En conséquence de cette dernière disposition, la Cour de cassation confirme la validité de la clause prévoyant la fin de la garantie en cas de déchéance du terme (V. déjà, Civ. 1re, 26 avr. 2000, n° 97-20.238). Certes, la déchéance du terme d’un prêt garanti par un contrat d’assurance n’emporte pas, du seul fait de l’exigibilité immédiate de ce prêt, l’extinction de la garantie, mais une stipulation contraire est admise au motif essentiel qu’une telle clause « définit l’objet principal en ce qu’elle délimite le risque garanti ». L’argument est contestable dès lors que comme le dit (se contredit ?) la Cour, cette clause définit moins l’objet principal de la garantie que les limites apportées à celle-ci, lesquelles ne relèvent pas des dispositions de l’alinéa 3 de l’article L. 212-1 du Code de la consommation. En effet, la date de fin du contrat, quel que soit l’événement retenu pour y mettre un terme, ne devrait pas pouvoir constituer l’objet principal dudit contrat qui, en matière d’assurance, réside logiquement dans la détermination du risque garanti (vieillesse, décès, invalidité, etc.).
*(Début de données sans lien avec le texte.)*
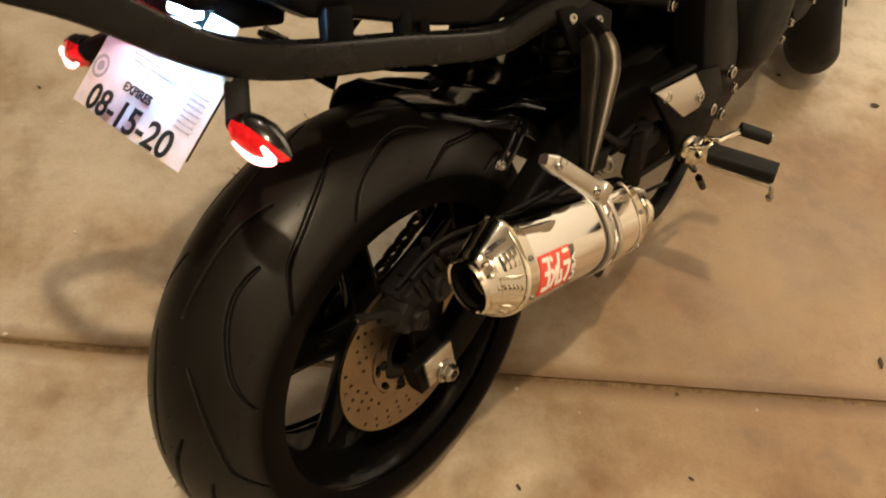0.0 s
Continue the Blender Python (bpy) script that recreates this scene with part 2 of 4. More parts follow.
    fac = mix(t, spots.outputs[0], zone.outputs[0], 1.0, "MULTIPLY")
    col = mix(t, col, (0.16, 0.105, 0.062), fac)
    # pale scuffs
    v = t.nodes.new("ShaderNodeTexVoronoi")
    v.inputs["Scale"].default_value = 9.0
    c = t.nodes.new("ShaderNodeTexCoord")
    t.links.new(c.outputs["Object"], v.inputs["Vector"])
    scuff = ramp(t, v.outputs["Distance"], ((0.0, (0.75, 0.75, 0.75)), (0.045, (0, 0, 0))))
    col = mix(t, col, (0.66, 0.61, 0.53), scuff.outputs[0])
    t.links.new(col, b.inputs["Base Color"])
    rg = ramp(t, mid.outputs[0], ((0.3, (0.42, 0.42, 0.42)), (0.7, (0.62, 0.62, 0.62))))
    t.links.new(rg.outputs[0], b.inputs["Roughness"])
    first = bump(t, b, mid.outputs[0], 0.15, 0.003)
    bump(t, b, grain.outputs[0], 0.35, 0.0012, first)
    return m


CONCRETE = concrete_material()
JOINTDIRT = surface("joint_dirt", (0.055, 0.032, 0.014), (0.24, 0.155, 0.072), (0.8, 0.95), scale=60, relief=0.001)


# ---- mesh helpers ----
def smooth_edges(bm, angle=35.0):
    bm.normal_update()
    lim = radians(angle)
    for f in bm.faces:
        f.smooth = True
    for e in bm.edges:
        e.smooth = not (len(e.link_faces) == 2 and e.calc_face_angle(0.0) > lim)


def part(name, bm, material, parent=None, label="", angle=35.0):
    smooth_edges(bm, angle)
    me = bpy.data.meshes.new(name)
    bm.to_mesh(me)
    bm.free()
    me.materials.append(material)
    ob = new(name, me)
    if parent:
        ob.parent = parent
    return tagged(ob, label)


def again(name, source, parent, m, label=""):
    """Another object on the same mesh."""
    ob = new(name, source.data)
    ob.parent = parent
    ob.matrix_local = m
    return tagged(ob, label)


def joined(*bms):
    out = bms[0]
    for b in bms[1:]:
        me = bpy.data.meshes.new("tmp")
        b.to_mesh(me)
        out.from_mesh(me)
        bpy.data.meshes.remove(me)
        b.free()
    return out


def mirrored(bm):
    bmesh.ops.scale(bm, vec=(-1, 1, 1), verts=bm.verts)
    bmesh.ops.reverse_faces(bm, faces=bm.faces)
    return bm


def bevelled(bm, width, segments=2, angle=30.0):
    if width > 0:
        bm.normal_update()
        es = [e for e in bm.edges if len(e.link_faces) == 2 and e.calc_face_angle(0.0) > radians(angle)]
        bmesh.ops.bevel(bm, geom=es, offset=width, segments=segments, profile=0.5, affect="EDGES", clamp_overlap=True)
    return bm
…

Toutefois, la cour fait le choix favorable aux assureurs de le faire reposer, en matière d’assurance groupe, sur la délimitation temporelle du risque garanti, à la condition supplémentaire, au demeurant essentielle, d’être rédigée de manière claire et compréhensible. Dans cette mesure, elle échappe, en vertu de la loi consumériste, au contrôle judiciaire de l’abus.
Et la Cour de consacrer également, pour la première fois à notre connaissance, la validité de la clause selon laquelle en cas de sinistre, l’emprunteur reste, après sa survenance, débiteur des échéances du prêt tant que l’assureur n’a pas admis sa prise en charge au titre du contrat d’assurance, c’est-à-dire tant que l’emprunteur n’a pas justifié remplir les conditions contractuellement requises pour la mise en œuvre de la garantie souscrite. L’affirmation n’est cependant pas surprenante, la Cour ayant déjà jugé licite une clause qualifiée « période d'attente » ayant pour objet de reporter dans le temps (un an) la prise d'effet des garanties au motif, transposable à la solution ici retenue, que cette clause « répondait à la volonté de l'assureur de se prémunir contre des déclarations d'adhérents fausses ou incomplètes » et, ainsi « destinée à préserver le caractère aléatoire du contrat d'assurance, ne créait pas de déséquilibre significatif entre les droits et obligations des parties au détriment de l'assuré » (Civ. 1re, 20 mars 2013, n° 12-15314).